## Work to complete:
Print the listing from its top line through the line containing "faces.append((b + 2, b", nothing more, and leave out the pictures.

## Rows:
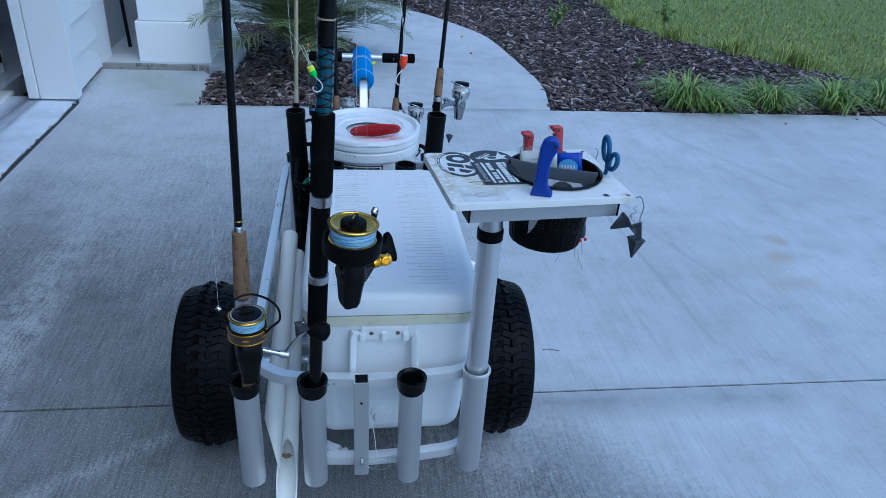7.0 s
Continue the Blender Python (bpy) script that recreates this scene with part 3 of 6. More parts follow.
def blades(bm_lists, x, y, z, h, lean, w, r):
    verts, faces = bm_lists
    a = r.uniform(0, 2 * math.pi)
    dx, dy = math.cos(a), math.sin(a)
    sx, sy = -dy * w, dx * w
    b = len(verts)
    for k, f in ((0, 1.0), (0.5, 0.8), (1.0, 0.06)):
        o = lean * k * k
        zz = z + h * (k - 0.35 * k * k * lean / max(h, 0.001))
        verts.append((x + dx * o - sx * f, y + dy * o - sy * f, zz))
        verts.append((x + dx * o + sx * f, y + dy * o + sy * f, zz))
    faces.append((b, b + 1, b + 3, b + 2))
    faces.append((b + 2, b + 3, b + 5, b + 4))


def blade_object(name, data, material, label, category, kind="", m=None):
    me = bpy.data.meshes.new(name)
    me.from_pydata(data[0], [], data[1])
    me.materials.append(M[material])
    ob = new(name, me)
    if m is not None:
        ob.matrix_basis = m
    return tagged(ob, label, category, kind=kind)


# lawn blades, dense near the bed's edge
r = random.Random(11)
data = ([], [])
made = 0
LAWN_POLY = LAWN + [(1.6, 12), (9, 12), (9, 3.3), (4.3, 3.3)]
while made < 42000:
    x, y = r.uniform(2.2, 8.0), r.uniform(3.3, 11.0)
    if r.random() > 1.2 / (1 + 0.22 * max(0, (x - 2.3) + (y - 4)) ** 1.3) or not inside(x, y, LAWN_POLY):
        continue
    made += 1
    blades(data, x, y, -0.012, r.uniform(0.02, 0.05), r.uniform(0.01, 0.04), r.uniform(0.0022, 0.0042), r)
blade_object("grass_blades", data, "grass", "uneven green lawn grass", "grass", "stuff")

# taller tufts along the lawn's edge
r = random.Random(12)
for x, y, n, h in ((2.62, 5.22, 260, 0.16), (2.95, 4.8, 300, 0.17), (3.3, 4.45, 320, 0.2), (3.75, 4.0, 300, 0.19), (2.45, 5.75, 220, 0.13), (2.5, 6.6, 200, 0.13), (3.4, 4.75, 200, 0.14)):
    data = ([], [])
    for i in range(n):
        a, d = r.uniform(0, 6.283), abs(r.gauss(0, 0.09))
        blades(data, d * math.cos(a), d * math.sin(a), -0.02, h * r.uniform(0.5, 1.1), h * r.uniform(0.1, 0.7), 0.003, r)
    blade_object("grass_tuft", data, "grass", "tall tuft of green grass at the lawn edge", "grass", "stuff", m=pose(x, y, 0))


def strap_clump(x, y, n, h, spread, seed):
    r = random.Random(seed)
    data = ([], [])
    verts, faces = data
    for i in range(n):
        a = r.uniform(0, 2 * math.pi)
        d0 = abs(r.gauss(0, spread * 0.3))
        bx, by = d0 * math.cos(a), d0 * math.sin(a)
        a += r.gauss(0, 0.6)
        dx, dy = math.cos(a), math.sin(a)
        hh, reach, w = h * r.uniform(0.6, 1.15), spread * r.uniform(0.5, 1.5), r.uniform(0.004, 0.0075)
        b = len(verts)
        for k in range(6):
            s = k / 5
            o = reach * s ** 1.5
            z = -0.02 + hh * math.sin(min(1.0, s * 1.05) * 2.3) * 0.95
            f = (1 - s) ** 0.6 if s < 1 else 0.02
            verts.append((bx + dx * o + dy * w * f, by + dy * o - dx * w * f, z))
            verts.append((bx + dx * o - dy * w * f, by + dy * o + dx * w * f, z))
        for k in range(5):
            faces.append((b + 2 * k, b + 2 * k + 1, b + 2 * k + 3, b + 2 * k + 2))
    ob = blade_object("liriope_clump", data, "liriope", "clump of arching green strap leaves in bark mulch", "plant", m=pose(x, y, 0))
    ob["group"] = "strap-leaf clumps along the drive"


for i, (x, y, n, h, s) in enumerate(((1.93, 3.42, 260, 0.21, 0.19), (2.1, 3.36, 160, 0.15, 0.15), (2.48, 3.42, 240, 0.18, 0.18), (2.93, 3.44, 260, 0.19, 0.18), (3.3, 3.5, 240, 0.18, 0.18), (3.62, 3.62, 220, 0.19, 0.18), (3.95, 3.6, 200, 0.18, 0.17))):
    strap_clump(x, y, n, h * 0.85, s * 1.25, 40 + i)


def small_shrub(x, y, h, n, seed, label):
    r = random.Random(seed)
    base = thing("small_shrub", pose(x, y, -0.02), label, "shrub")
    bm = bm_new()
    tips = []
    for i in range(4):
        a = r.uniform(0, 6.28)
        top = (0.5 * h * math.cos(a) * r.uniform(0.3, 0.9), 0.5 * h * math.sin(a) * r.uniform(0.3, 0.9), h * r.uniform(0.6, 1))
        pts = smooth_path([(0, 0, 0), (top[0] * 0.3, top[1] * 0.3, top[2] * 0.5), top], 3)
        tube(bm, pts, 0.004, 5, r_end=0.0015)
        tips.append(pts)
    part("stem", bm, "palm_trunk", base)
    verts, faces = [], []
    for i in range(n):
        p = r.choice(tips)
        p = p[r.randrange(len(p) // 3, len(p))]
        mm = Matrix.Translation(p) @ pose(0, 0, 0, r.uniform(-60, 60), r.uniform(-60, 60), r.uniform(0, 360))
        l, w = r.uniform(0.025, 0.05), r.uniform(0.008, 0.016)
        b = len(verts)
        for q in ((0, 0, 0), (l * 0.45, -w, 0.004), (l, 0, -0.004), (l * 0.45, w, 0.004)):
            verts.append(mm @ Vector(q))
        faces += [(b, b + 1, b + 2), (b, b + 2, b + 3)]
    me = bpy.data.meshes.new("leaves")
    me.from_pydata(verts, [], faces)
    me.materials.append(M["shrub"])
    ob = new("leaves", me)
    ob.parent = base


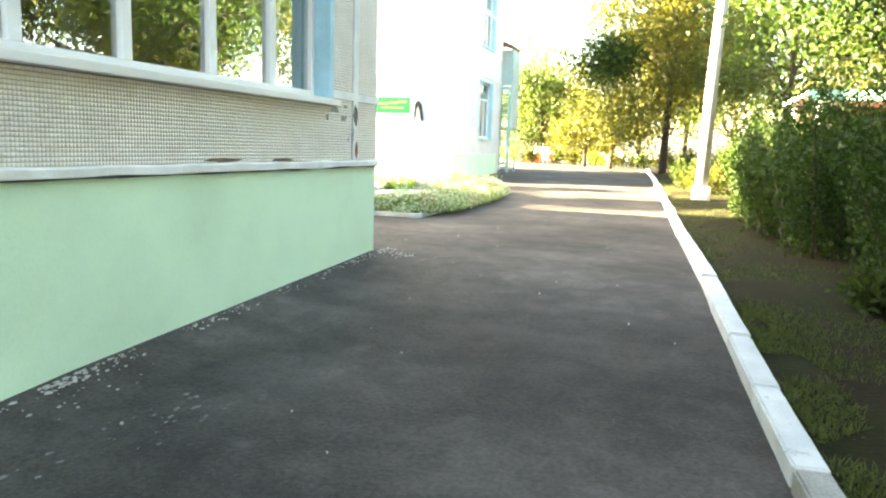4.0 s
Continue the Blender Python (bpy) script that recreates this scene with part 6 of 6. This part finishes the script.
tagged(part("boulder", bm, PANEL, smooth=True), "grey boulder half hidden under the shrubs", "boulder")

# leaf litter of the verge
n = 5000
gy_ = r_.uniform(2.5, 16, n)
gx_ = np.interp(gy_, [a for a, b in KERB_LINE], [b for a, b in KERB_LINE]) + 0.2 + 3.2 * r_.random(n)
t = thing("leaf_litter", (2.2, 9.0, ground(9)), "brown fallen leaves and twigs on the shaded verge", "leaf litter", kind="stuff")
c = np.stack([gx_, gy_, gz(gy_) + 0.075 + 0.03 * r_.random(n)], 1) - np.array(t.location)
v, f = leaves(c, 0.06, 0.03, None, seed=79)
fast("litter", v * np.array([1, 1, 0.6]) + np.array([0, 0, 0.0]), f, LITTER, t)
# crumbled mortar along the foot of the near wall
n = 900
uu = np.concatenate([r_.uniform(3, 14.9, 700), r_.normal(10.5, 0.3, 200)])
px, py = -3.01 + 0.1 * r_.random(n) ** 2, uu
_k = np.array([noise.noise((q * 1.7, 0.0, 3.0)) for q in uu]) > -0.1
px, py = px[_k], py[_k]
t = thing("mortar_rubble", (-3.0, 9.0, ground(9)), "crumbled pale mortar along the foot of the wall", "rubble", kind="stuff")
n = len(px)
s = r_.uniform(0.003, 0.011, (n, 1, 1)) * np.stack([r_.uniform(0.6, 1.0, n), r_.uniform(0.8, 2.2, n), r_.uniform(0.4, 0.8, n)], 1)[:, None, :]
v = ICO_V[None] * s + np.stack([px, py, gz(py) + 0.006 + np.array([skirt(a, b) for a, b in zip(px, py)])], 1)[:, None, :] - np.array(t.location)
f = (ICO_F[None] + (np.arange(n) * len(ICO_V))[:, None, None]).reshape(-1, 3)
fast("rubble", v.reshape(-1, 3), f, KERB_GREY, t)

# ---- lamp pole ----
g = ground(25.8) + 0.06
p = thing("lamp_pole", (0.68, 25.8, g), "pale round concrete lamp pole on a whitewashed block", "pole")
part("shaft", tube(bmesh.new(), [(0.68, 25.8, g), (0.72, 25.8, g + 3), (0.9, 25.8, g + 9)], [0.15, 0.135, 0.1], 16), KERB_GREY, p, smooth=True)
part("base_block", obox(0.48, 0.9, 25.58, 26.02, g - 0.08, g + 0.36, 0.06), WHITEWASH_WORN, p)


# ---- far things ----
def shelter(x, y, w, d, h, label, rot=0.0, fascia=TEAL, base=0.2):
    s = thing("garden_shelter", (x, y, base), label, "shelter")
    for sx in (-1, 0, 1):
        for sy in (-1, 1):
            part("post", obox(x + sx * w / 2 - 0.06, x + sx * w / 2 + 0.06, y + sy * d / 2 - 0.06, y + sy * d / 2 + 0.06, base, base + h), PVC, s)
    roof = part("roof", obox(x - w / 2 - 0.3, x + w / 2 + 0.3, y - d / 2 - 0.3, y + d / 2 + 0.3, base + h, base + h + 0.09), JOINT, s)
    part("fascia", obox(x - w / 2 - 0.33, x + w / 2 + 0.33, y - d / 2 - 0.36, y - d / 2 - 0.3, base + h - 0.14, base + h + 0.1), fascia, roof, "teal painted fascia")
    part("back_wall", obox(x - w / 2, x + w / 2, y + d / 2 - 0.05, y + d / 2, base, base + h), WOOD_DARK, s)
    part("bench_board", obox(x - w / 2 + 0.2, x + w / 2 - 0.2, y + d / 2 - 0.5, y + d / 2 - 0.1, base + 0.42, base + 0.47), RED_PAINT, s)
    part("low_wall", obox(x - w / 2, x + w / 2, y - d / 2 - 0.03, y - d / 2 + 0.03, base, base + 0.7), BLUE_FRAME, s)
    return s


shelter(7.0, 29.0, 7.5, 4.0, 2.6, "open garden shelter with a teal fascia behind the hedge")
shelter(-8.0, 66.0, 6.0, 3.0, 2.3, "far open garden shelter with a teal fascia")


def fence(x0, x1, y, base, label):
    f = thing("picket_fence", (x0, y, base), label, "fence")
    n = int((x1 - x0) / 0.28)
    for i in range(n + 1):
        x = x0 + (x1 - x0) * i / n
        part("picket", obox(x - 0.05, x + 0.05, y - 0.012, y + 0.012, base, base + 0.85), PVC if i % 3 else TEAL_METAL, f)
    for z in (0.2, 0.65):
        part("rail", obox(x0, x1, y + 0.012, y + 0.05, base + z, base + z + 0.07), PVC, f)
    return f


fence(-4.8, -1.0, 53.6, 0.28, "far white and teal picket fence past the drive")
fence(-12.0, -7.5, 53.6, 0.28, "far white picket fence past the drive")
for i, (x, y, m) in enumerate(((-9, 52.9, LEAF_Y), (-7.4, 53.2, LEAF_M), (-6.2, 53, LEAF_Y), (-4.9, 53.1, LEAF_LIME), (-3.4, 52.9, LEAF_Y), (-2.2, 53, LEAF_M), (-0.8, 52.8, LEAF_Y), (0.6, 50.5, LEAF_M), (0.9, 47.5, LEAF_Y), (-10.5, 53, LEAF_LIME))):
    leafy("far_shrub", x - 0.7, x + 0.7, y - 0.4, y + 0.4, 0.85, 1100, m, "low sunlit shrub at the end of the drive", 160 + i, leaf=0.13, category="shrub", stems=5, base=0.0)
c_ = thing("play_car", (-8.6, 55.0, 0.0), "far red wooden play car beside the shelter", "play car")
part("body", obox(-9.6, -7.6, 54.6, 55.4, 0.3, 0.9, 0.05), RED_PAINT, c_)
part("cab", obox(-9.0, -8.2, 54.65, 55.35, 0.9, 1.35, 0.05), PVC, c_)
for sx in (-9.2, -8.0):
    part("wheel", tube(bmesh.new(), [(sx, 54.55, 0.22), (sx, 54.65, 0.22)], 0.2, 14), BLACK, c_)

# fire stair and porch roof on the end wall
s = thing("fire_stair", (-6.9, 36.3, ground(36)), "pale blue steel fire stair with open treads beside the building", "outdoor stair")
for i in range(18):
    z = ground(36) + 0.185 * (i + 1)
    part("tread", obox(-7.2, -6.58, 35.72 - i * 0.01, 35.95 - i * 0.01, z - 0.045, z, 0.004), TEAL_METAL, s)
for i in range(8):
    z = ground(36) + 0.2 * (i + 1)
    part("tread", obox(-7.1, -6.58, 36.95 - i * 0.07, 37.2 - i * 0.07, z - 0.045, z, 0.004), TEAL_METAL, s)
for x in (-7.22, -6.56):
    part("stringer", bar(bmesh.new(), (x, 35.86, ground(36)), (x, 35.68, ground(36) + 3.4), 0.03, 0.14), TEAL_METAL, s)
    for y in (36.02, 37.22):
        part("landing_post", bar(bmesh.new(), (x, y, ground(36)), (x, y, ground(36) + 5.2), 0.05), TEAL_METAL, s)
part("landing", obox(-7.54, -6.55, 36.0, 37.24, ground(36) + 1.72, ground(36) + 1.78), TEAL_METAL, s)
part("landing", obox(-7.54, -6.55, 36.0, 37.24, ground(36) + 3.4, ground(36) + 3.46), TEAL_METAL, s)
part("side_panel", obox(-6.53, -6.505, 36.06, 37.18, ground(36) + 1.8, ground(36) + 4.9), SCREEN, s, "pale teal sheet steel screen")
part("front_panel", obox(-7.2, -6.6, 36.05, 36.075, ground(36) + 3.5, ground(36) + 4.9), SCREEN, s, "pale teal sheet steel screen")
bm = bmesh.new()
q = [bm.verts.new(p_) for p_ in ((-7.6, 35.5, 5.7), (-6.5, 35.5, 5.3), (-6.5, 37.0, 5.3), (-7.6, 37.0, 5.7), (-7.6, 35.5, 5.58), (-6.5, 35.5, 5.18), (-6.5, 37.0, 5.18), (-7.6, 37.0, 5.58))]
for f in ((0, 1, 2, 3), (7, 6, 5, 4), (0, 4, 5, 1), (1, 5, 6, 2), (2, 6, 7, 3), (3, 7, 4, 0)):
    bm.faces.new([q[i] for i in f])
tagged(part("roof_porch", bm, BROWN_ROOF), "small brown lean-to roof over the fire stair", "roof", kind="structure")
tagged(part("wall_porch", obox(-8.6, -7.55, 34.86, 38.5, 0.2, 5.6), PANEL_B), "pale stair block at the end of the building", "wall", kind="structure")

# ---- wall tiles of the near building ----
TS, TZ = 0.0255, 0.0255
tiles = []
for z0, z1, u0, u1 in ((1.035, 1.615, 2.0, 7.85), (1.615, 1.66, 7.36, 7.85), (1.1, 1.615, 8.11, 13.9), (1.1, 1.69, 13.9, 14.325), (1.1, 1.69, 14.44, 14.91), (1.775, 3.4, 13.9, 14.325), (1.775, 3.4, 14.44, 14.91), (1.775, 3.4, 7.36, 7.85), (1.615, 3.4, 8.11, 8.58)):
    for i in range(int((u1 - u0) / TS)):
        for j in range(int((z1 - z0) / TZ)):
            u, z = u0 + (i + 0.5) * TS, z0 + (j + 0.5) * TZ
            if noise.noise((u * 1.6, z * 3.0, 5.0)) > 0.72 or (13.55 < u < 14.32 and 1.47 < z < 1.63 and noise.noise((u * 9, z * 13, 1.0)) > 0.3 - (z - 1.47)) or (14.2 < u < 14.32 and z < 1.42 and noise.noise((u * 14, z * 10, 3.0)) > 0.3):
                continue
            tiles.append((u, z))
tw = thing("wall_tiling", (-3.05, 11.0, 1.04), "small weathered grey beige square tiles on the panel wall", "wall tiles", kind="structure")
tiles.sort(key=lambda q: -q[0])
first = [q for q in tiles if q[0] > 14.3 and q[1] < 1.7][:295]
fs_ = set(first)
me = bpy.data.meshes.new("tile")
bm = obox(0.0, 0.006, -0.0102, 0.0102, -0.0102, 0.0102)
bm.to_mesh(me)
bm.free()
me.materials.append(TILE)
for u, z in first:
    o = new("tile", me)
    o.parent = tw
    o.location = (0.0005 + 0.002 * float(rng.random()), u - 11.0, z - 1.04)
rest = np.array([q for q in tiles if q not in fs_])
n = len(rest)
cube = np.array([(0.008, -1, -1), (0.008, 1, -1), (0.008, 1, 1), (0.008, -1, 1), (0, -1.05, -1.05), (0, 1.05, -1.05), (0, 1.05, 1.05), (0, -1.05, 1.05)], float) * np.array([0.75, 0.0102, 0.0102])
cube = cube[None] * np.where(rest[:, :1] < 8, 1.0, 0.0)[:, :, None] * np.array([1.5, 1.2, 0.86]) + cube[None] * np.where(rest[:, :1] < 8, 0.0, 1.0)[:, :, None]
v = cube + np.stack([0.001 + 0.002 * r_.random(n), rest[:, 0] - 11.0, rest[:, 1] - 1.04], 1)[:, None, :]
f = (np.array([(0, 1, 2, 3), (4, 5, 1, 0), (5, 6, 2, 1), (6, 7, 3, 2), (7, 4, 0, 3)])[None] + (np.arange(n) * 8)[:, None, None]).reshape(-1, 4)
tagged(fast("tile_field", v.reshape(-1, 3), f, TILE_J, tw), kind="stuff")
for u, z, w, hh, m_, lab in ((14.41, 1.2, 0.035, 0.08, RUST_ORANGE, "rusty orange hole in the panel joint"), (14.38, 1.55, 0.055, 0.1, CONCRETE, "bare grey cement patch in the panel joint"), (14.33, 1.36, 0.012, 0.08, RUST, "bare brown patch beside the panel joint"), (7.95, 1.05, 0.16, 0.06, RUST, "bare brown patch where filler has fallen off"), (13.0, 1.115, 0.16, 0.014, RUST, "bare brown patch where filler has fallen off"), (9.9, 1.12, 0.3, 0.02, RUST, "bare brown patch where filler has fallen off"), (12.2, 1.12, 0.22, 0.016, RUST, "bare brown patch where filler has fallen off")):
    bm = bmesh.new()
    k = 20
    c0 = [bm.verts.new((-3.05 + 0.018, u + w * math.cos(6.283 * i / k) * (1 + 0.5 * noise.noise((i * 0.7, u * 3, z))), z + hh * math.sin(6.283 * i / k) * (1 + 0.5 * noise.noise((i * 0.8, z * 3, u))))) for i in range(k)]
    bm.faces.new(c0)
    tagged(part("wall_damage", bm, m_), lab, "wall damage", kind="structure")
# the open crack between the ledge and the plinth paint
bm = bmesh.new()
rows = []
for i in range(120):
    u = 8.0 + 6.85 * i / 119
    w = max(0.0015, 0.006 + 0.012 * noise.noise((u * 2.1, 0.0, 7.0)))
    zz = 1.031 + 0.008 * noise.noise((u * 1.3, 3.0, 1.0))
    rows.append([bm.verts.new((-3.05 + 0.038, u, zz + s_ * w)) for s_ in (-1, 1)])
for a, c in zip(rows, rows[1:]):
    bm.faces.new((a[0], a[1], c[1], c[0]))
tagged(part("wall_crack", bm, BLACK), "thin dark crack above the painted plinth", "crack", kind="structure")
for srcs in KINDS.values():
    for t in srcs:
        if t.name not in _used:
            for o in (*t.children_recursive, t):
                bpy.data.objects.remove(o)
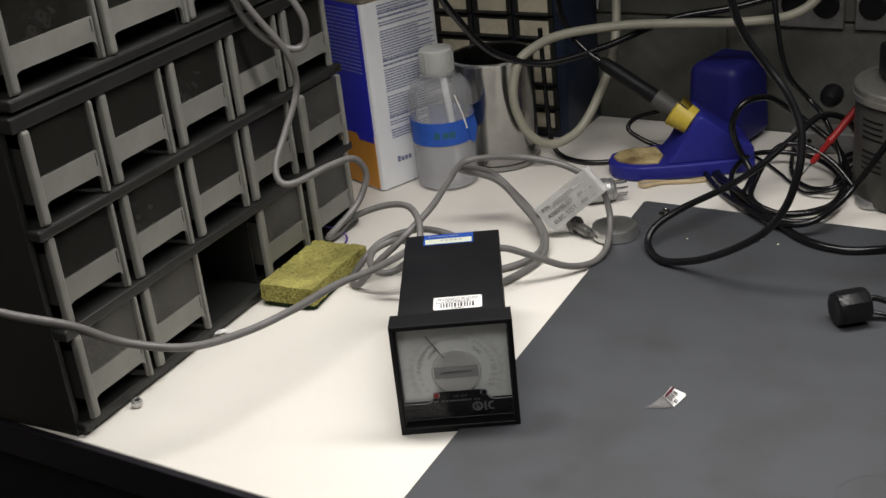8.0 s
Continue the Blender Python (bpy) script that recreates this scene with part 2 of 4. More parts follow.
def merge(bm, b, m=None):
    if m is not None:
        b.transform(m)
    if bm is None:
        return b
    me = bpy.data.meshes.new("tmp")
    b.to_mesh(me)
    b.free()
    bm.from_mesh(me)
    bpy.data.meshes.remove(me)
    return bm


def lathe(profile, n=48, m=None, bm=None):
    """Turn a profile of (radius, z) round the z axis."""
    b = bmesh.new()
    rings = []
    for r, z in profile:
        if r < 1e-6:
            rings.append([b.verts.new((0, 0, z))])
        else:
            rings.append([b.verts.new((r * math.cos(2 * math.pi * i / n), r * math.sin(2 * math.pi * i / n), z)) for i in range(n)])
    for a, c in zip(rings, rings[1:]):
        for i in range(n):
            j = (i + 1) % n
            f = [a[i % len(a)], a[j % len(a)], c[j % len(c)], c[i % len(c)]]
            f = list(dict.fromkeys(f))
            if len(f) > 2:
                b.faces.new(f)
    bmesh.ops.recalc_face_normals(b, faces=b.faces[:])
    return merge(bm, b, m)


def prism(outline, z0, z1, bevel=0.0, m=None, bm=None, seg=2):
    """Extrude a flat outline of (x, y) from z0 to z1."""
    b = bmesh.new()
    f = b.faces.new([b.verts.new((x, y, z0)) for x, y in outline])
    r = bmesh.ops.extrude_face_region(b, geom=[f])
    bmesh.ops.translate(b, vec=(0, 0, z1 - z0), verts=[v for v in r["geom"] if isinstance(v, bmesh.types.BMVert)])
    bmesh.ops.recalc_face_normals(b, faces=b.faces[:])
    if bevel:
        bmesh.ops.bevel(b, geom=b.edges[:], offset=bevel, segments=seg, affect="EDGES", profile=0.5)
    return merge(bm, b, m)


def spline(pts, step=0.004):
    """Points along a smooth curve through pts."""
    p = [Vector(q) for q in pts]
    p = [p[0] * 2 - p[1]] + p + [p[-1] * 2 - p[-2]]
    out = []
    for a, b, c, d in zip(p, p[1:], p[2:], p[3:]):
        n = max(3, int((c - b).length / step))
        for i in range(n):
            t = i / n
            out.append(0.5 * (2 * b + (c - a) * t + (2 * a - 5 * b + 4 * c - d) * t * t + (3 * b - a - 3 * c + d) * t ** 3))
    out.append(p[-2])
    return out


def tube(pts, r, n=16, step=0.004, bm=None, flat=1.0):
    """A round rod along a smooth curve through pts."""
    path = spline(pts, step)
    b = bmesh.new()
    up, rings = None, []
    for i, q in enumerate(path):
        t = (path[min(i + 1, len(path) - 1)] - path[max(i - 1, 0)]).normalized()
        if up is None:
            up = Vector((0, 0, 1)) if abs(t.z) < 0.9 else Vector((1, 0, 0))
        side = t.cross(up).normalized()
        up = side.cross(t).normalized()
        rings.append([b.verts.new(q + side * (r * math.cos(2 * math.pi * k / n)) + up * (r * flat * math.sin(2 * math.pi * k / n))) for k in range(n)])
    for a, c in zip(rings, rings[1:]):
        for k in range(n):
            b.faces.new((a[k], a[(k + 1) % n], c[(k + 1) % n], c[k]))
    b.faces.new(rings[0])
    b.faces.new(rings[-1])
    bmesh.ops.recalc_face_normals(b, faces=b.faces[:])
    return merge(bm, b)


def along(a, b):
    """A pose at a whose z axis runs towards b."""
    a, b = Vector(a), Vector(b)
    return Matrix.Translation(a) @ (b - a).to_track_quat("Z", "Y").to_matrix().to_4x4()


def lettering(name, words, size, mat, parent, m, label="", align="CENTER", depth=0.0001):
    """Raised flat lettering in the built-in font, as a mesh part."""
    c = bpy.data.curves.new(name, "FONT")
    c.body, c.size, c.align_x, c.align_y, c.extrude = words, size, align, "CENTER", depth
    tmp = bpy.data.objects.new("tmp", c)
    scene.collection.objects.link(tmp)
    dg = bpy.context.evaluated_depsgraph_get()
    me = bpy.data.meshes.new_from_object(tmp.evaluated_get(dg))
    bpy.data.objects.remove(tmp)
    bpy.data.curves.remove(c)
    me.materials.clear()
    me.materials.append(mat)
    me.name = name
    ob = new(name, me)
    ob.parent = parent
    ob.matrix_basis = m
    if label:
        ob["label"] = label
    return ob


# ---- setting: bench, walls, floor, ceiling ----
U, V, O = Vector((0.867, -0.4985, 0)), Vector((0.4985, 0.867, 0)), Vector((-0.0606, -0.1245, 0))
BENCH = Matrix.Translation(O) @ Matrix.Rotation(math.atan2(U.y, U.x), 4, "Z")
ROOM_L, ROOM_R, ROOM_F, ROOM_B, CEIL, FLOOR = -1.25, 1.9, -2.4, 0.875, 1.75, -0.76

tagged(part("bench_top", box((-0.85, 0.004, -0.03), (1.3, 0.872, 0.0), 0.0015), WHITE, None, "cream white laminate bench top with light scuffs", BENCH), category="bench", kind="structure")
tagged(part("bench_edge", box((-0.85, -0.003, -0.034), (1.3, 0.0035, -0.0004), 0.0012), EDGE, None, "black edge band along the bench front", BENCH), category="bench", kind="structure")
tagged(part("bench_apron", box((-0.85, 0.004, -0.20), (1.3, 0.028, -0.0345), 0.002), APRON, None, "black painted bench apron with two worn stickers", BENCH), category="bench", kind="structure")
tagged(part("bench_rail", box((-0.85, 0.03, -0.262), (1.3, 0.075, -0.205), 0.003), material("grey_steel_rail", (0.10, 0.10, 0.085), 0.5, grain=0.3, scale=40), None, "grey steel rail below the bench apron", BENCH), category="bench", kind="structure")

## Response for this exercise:
7.0 s
Continue the Blender Python (bpy) script that recreates this scene with part 3 of 6. More parts follow.
def blades(bm_lists, x, y, z, h, lean, w, r):
    verts, faces = bm_lists
    a = r.uniform(0, 2 * math.pi)
    dx, dy = math.cos(a), math.sin(a)
    sx, sy = -dy * w, dx * w
    b = len(verts)
    for k, f in ((0, 1.0), (0.5, 0.8), (1.0, 0.06)):
        o = lean * k * k
        zz = z + h * (k - 0.35 * k * k * lean / max(h, 0.001))
        verts.append((x + dx * o - sx * f, y + dy * o - sy * f, zz))
        verts.append((x + dx * o + sx * f, y + dy * o + sy * f, zz))
    faces.append((b, b + 1, b + 3, b + 2))
    faces.append((b + 2, b + 3, b + 5, b + 4))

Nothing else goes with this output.